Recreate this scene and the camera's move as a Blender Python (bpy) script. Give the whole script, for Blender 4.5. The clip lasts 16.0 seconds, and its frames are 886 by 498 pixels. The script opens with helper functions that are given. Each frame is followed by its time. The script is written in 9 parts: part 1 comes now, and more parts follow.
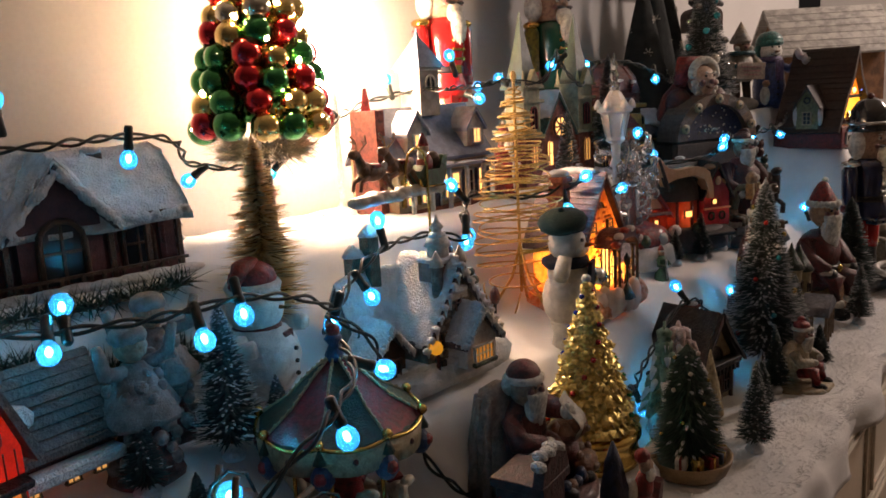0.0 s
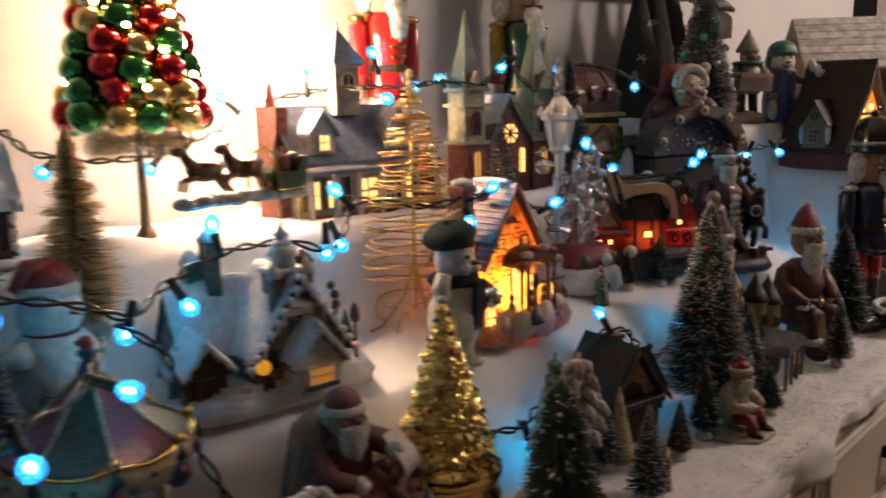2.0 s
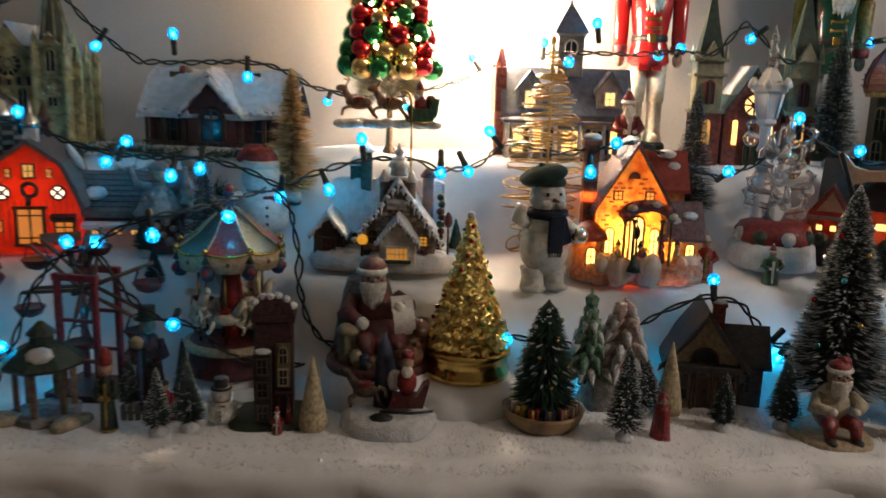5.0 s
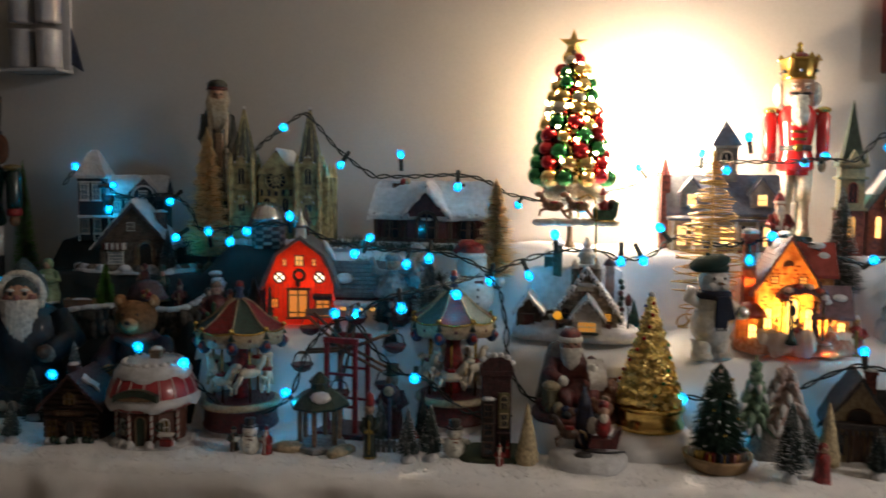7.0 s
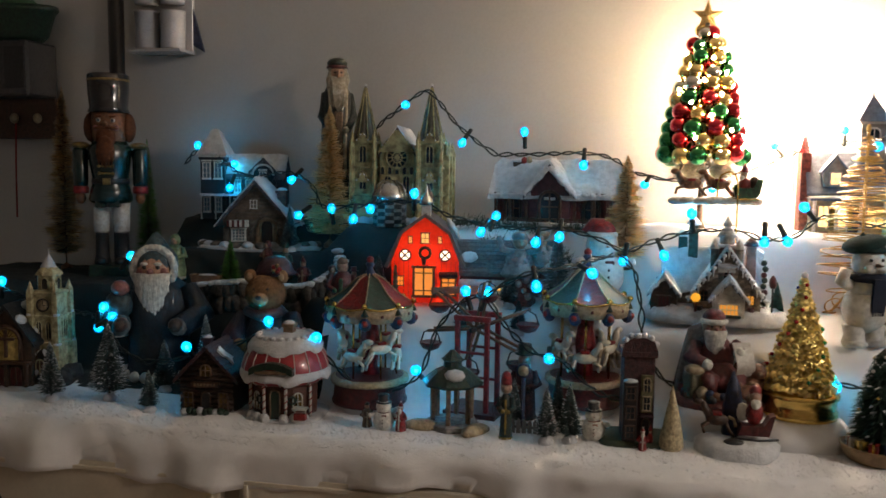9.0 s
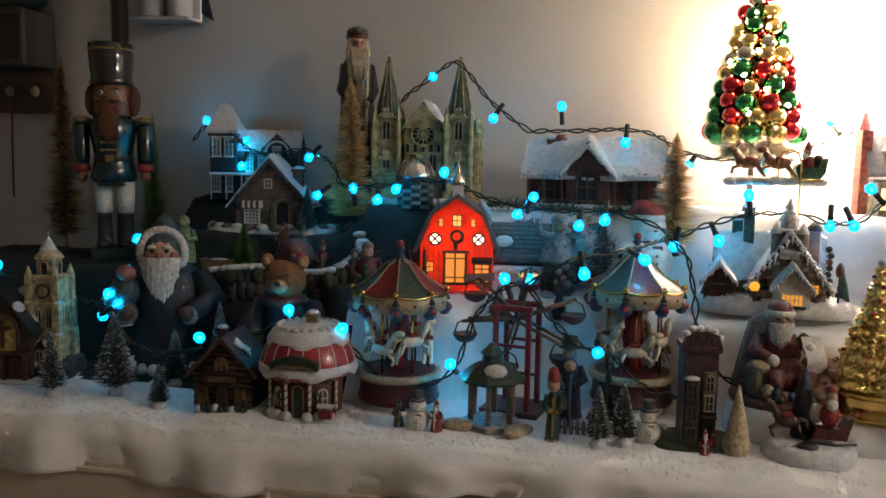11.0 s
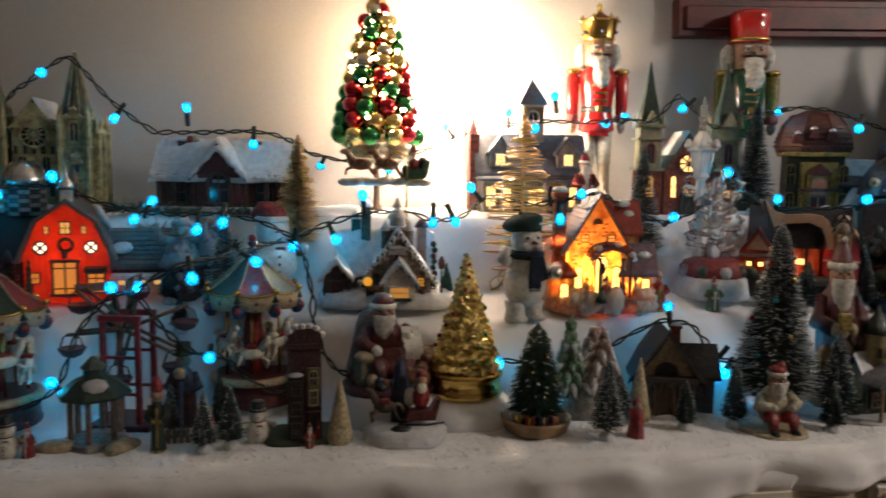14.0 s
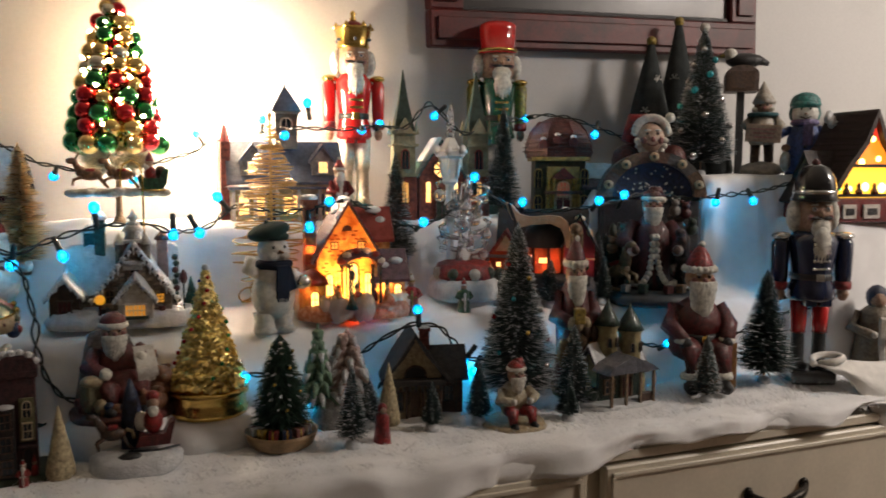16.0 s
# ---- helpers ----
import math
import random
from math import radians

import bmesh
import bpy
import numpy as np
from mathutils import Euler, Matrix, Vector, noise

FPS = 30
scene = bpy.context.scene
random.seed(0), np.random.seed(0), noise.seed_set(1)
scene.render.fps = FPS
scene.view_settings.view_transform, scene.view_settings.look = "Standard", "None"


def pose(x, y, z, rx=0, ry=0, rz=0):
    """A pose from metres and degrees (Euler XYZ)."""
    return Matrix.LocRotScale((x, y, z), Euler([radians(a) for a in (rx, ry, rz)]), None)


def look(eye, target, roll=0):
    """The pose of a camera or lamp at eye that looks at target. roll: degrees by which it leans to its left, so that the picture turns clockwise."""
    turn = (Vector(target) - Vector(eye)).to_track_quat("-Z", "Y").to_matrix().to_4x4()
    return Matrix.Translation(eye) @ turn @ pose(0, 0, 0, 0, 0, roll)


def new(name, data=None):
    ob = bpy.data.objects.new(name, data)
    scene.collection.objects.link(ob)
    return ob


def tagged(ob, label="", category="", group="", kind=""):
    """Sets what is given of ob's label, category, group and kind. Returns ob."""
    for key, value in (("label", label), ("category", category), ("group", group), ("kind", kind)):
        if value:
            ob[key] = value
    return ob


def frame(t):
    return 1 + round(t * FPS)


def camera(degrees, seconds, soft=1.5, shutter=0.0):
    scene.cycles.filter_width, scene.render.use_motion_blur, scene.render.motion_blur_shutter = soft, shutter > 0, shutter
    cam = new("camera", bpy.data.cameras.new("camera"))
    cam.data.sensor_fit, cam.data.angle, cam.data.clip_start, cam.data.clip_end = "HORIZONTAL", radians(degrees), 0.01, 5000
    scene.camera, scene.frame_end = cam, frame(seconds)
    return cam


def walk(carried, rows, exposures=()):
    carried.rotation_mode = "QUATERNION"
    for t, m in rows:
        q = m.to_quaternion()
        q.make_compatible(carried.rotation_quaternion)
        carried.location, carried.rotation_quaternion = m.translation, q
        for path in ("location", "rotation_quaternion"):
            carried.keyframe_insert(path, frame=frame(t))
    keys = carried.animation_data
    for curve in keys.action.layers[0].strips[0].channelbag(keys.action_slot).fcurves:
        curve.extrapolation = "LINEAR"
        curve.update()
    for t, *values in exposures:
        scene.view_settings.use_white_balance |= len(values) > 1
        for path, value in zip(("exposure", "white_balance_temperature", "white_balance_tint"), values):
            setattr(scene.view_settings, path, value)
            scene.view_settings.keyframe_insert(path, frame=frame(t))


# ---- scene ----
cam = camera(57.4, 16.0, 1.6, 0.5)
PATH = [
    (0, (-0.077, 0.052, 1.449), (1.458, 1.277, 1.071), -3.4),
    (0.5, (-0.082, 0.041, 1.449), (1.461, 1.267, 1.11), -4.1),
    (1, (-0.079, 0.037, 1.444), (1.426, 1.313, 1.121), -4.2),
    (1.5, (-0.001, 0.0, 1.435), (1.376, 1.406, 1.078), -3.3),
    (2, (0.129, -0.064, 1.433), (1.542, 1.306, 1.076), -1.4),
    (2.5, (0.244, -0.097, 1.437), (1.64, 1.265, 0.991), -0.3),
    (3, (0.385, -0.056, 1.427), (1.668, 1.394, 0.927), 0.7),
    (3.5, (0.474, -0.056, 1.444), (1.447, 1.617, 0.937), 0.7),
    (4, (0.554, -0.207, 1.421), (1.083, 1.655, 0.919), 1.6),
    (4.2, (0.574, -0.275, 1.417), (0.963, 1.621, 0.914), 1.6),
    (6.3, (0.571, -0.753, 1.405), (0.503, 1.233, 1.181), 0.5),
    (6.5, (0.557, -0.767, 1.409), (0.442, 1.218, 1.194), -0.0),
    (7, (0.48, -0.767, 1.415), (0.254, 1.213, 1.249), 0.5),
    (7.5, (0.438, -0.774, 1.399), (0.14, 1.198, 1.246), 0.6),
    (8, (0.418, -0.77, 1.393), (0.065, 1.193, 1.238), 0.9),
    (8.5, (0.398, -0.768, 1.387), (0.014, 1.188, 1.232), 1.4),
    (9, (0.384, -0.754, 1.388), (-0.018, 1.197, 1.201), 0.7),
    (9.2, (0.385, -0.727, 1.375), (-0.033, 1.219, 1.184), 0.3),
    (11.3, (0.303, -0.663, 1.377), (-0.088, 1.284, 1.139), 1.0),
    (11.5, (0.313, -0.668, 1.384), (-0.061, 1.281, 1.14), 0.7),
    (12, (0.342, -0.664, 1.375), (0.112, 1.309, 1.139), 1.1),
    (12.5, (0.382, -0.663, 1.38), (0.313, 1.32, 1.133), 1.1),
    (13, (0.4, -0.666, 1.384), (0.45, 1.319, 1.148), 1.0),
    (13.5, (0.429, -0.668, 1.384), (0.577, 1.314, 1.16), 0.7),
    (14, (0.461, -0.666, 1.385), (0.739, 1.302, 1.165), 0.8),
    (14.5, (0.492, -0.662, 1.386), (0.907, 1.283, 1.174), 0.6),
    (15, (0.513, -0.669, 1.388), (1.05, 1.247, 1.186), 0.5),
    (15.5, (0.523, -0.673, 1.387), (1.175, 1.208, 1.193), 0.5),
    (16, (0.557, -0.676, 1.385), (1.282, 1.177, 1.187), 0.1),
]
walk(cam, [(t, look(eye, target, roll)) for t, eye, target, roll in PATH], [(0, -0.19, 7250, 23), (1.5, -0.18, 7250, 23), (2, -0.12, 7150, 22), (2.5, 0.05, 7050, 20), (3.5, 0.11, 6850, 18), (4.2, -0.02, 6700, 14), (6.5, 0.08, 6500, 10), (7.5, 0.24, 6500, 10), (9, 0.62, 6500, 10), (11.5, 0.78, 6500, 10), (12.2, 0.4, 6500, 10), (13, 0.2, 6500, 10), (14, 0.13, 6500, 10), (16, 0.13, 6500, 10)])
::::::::
• _The task_:
Reproduce the listing word for word and omit its pictures.

• _Task answer_:
Recreate this scene and the camera's move as a Blender Python (bpy) script. Give the whole script, for Blender 4.5. The clip lasts 16.0 seconds, and its frames are 886 by 498 pixels. The script opens with helper functions that are given. Each frame is followed by its time. The script is written in 9 parts: part 1 comes now, and more parts follow.
0.0 s
2.0 s
5.0 s
7.0 s
9.0 s
11.0 s
14.0 s
16.0 s
# ---- helpers ----
import math
import random
from math import radians

import bmesh
import bpy
import numpy as np
from mathutils import Euler, Matrix, Vector, noise

FPS = 30
scene = bpy.context.scene
random.seed(0), np.random.seed(0), noise.seed_set(1)
scene.render.fps = FPS
scene.view_settings.view_transform, scene.view_settings.look = "Standard", "None"


def pose(x, y, z, rx=0, ry=0, rz=0):
    """A pose from metres and degrees (Euler XYZ)."""
    return Matrix.LocRotScale((x, y, z), Euler([radians(a) for a in (rx, ry, rz)]), None)


def look(eye, target, roll=0):
    """The pose of a camera or lamp at eye that looks at target. roll: degrees by which it leans to its left, so that the picture turns clockwise."""
    turn = (Vector(target) - Vector(eye)).to_track_quat("-Z", "Y").to_matrix().to_4x4()
    return Matrix.Translation(eye) @ turn @ pose(0, 0, 0, 0, 0, roll)


def new(name, data=None):
    ob = bpy.data.objects.new(name, data)
    scene.collection.objects.link(ob)
    return ob


def tagged(ob, label="", category="", group="", kind=""):
    """Sets what is given of ob's label, category, group and kind. Returns ob."""
    for key, value in (("label", label), ("category", category), ("group", group), ("kind", kind)):
        if value:
            ob[key] = value
    return ob


def frame(t):
    return 1 + round(t * FPS)


def camera(degrees, seconds, soft=1.5, shutter=0.0):
    scene.cycles.filter_width, scene.render.use_motion_blur, scene.render.motion_blur_shutter = soft, shutter > 0, shutter
    cam = new("camera", bpy.data.cameras.new("camera"))
    cam.data.sensor_fit, cam.data.angle, cam.data.clip_start, cam.data.clip_end = "HORIZONTAL", radians(degrees), 0.01, 5000
    scene.camera, scene.frame_end = cam, frame(seconds)
    return cam


def walk(carried, rows, exposures=()):
    carried.rotation_mode = "QUATERNION"
    for t, m in rows:
        q = m.to_quaternion()
        q.make_compatible(carried.rotation_quaternion)
        carried.location, carried.rotation_quaternion = m.translation, q
        for path in ("location", "rotation_quaternion"):
            carried.keyframe_insert(path, frame=frame(t))
    keys = carried.animation_data
    for curve in keys.action.layers[0].strips[0].channelbag(keys.action_slot).fcurves:
        curve.extrapolation = "LINEAR"
        curve.update()
    for t, *values in exposures:
        scene.view_settings.use_white_balance |= len(values) > 1
        for path, value in zip(("exposure", "white_balance_temperature", "white_balance_tint"), values):
            setattr(scene.view_settings, path, value)
            scene.view_settings.keyframe_insert(path, frame=frame(t))


# ---- scene ----
cam = camera(57.4, 16.0, 1.6, 0.5)
PATH = [
    (0, (-0.077, 0.052, 1.449), (1.458, 1.277, 1.071), -3.4),
    (0.5, (-0.082, 0.041, 1.449), (1.461, 1.267, 1.11), -4.1),
    (1, (-0.079, 0.037, 1.444), (1.426, 1.313, 1.121), -4.2),
    (1.5, (-0.001, 0.0, 1.435), (1.376, 1.406, 1.078), -3.3),
    (2, (0.129, -0.064, 1.433), (1.542, 1.306, 1.076), -1.4),
    (2.5, (0.244, -0.097, 1.437), (1.64, 1.265, 0.991), -0.3),
    (3, (0.385, -0.056, 1.427), (1.668, 1.394, 0.927), 0.7),
    (3.5, (0.474, -0.056, 1.444), (1.447, 1.617, 0.937), 0.7),
    (4, (0.554, -0.207, 1.421), (1.083, 1.655, 0.919), 1.6),
    (4.2, (0.574, -0.275, 1.417), (0.963, 1.621, 0.914), 1.6),
    (6.3, (0.571, -0.753, 1.405), (0.503, 1.233, 1.181), 0.5),
    (6.5, (0.557, -0.767, 1.409), (0.442, 1.218, 1.194), -0.0),
    (7, (0.48, -0.767, 1.415), (0.254, 1.213, 1.249), 0.5),
    (7.5, (0.438, -0.774, 1.399), (0.14, 1.198, 1.246), 0.6),
    (8, (0.418, -0.77, 1.393), (0.065, 1.193, 1.238), 0.9),
    (8.5, (0.398, -0.768, 1.387), (0.014, 1.188, 1.232), 1.4),
    (9, (0.384, -0.754, 1.388), (-0.018, 1.197, 1.201), 0.7),
    (9.2, (0.385, -0.727, 1.375), (-0.033, 1.219, 1.184), 0.3),
    (11.3, (0.303, -0.663, 1.377), (-0.088, 1.284, 1.139), 1.0),
    (11.5, (0.313, -0.668, 1.384), (-0.061, 1.281, 1.14), 0.7),
    (12, (0.342, -0.664, 1.375), (0.112, 1.309, 1.139), 1.1),
    (12.5, (0.382, -0.663, 1.38), (0.313, 1.32, 1.133), 1.1),
    (13, (0.4, -0.666, 1.384), (0.45, 1.319, 1.148), 1.0),
    (13.5, (0.429, -0.668, 1.384), (0.577, 1.314, 1.16), 0.7),
    (14, (0.461, -0.666, 1.385), (0.739, 1.302, 1.165), 0.8),
    (14.5, (0.492, -0.662, 1.386), (0.907, 1.283, 1.174), 0.6),
    (15, (0.513, -0.669, 1.388), (1.05, 1.247, 1.186), 0.5),
    (15.5, (0.523, -0.673, 1.387), (1.175, 1.208, 1.193), 0.5),
    (16, (0.557, -0.676, 1.385), (1.282, 1.177, 1.187), 0.1),
]
walk(cam, [(t, look(eye, target, roll)) for t, eye, target, roll in PATH], [(0, -0.19, 7250, 23), (1.5, -0.18, 7250, 23), (2, -0.12, 7150, 22), (2.5, 0.05, 7050, 20), (3.5, 0.11, 6850, 18), (4.2, -0.02, 6700, 14), (6.5, 0.08, 6500, 10), (7.5, 0.24, 6500, 10), (9, 0.62, 6500, 10), (11.5, 0.78, 6500, 10), (12.2, 0.4, 6500, 10), (13, 0.2, 6500, 10), (14, 0.13, 6500, 10), (16, 0.13, 6500, 10)])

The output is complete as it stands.